Many primary care sites have implemented models to improve detection, diagnosis, and management of dementia, as per Canadian guidelines. The aim of this study is to describe the responses of clinicians, managers, and staff of sites that have implemented these models when presented with audit results, their insights on the factors that explain their results, their proposed solutions for improvement and how these align to one another.

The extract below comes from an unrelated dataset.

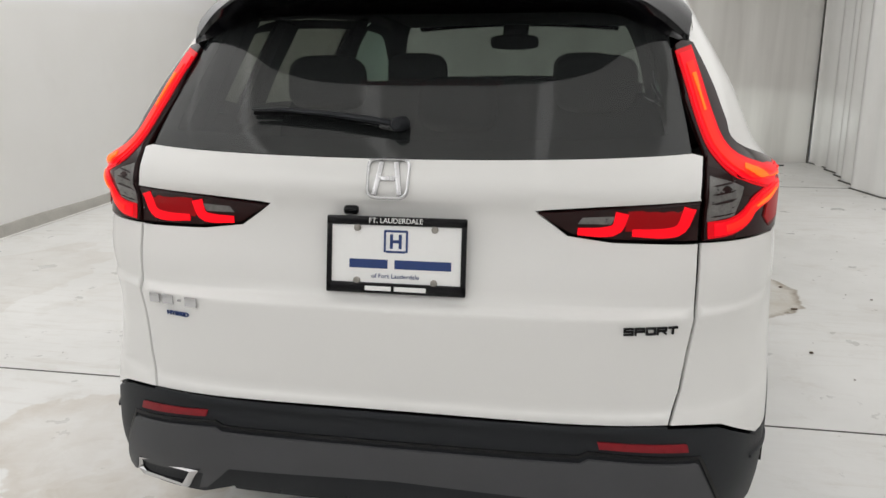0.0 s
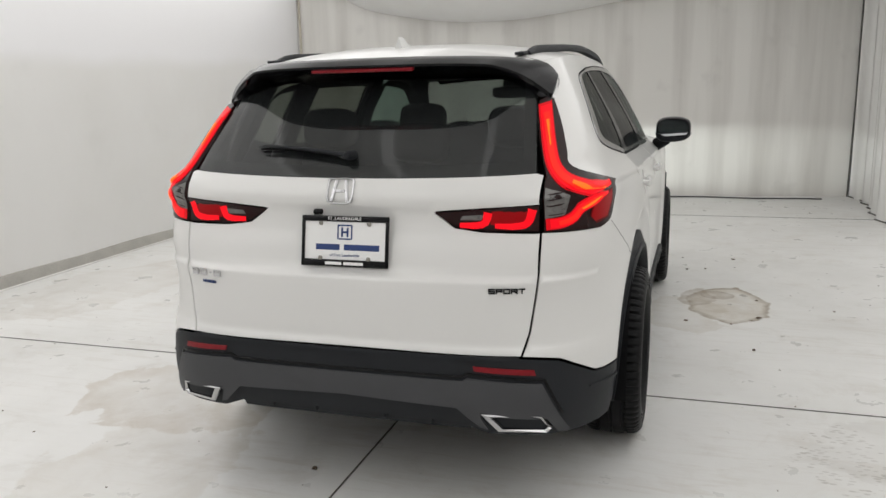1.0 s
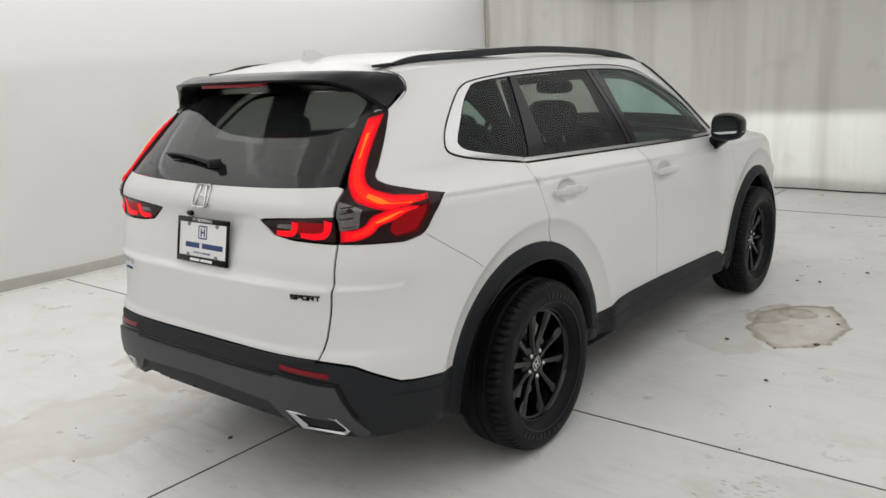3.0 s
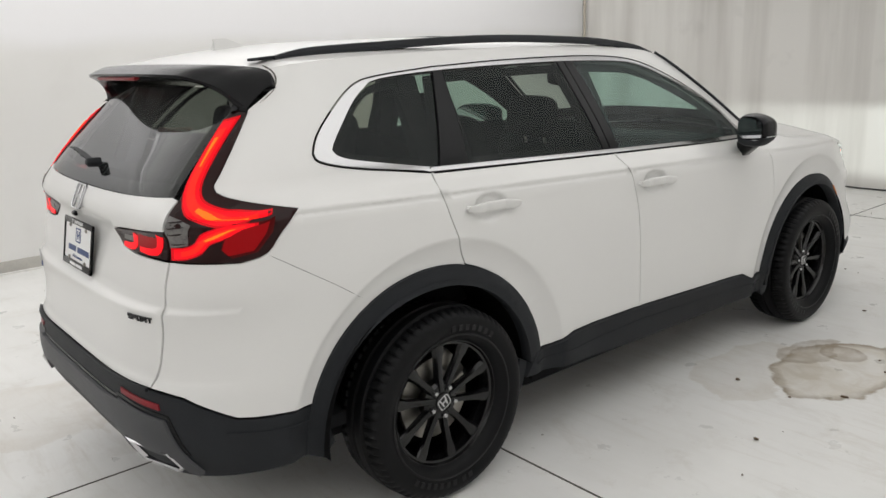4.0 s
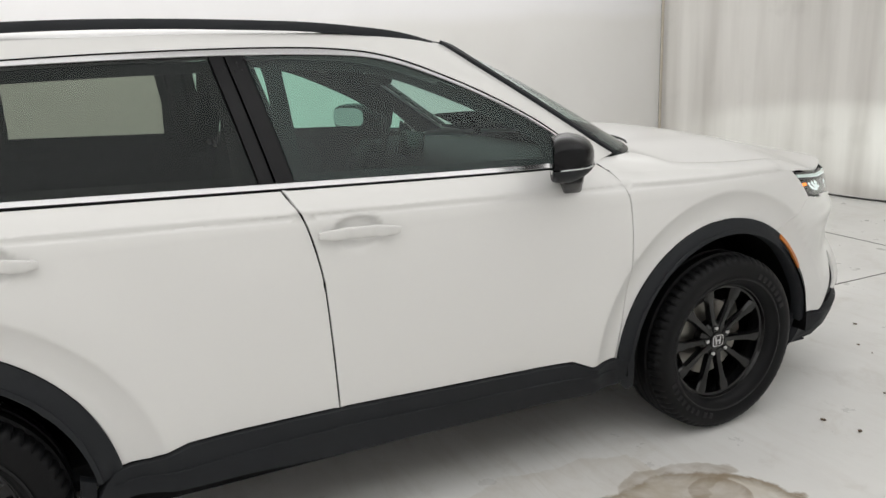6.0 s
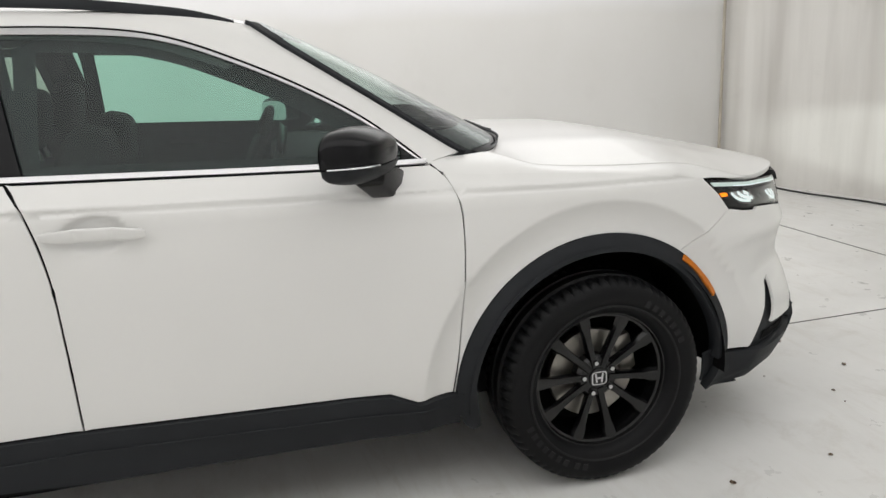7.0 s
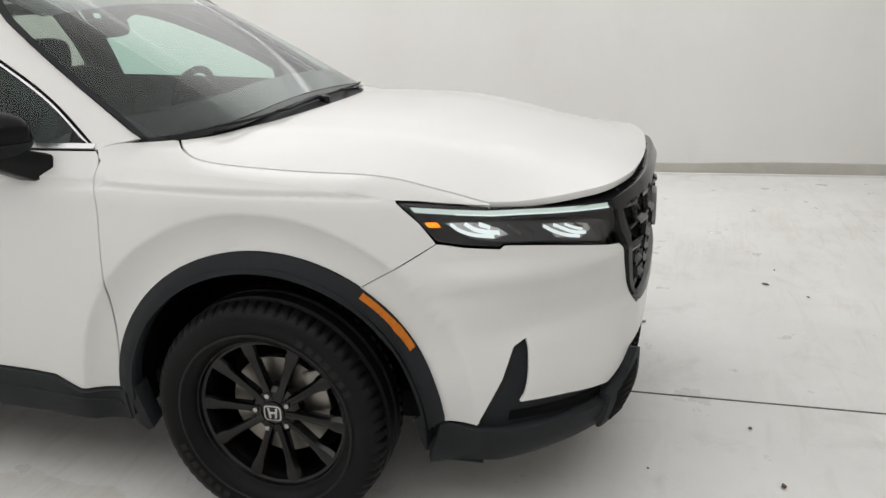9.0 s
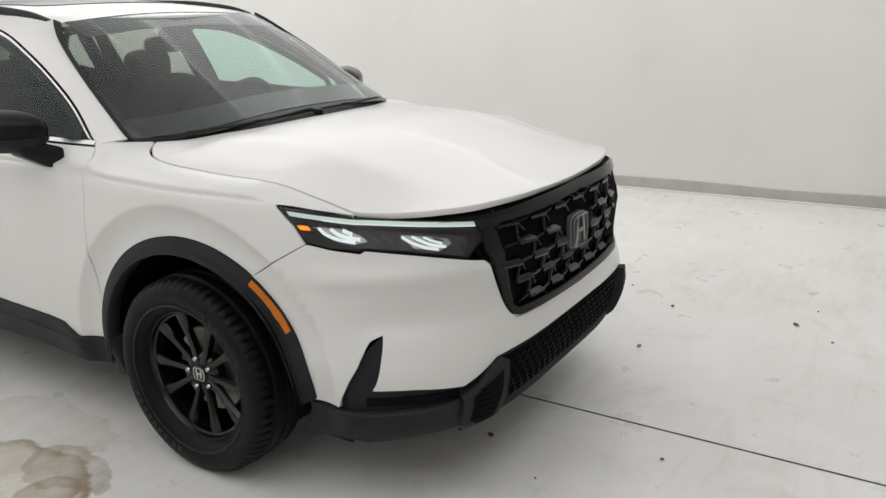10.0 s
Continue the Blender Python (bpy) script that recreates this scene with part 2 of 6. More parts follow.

One audit and feedback cycle was carried out in eight purposefully sampled sites in Ontario, Canada, that had previously implemented dementia care models. Audit consisted of a) chart review to assess quality of dementia care indicators, b) questionnaire to assess the physicians’ knowledge, attitudes and practice toward dementia care, and c) semi-structured interviews to understand barriers and facilitators to implementing these models. Feedback was given to clinicians, managers, and staff in the form of graphic and oral presentations, followed by eight focus groups (one per site). Discussions revolved around: what audit results elicited more discussion from the participants, 2) their insights on the factors that explain their audit results, and 3) solutions they propose to improve dementia care. Deductive content and inductive thematic analyses, grounded in causal pathways models’ theory was performed.
The audit and feedback process allowed the 63 participants to discuss many audit results and share their insights on a) organizational factors (lack of human resources, the importance of organized links with community services, clear roles and support from external memory clinics) and b) clinician factors (perceived competency practice and attitudes on dementia care), that could explain their audit results. Participants also provided solutions to improve dementia care in primary care (financial incentives, having clear pathways, adding tools to improve chart documentation, establish training on dementia care, and the possibility of benchmarking with other institutions). Proposed solutions were well aligned with their insights and further nuanced according to contextual details.
This study provides valuable information on solutions proposed by primary care clinicians, managers, and staff to improve dementia care in primary care. The solutions are grounded in clinical experience and will inform ongoing and future dementia strategies.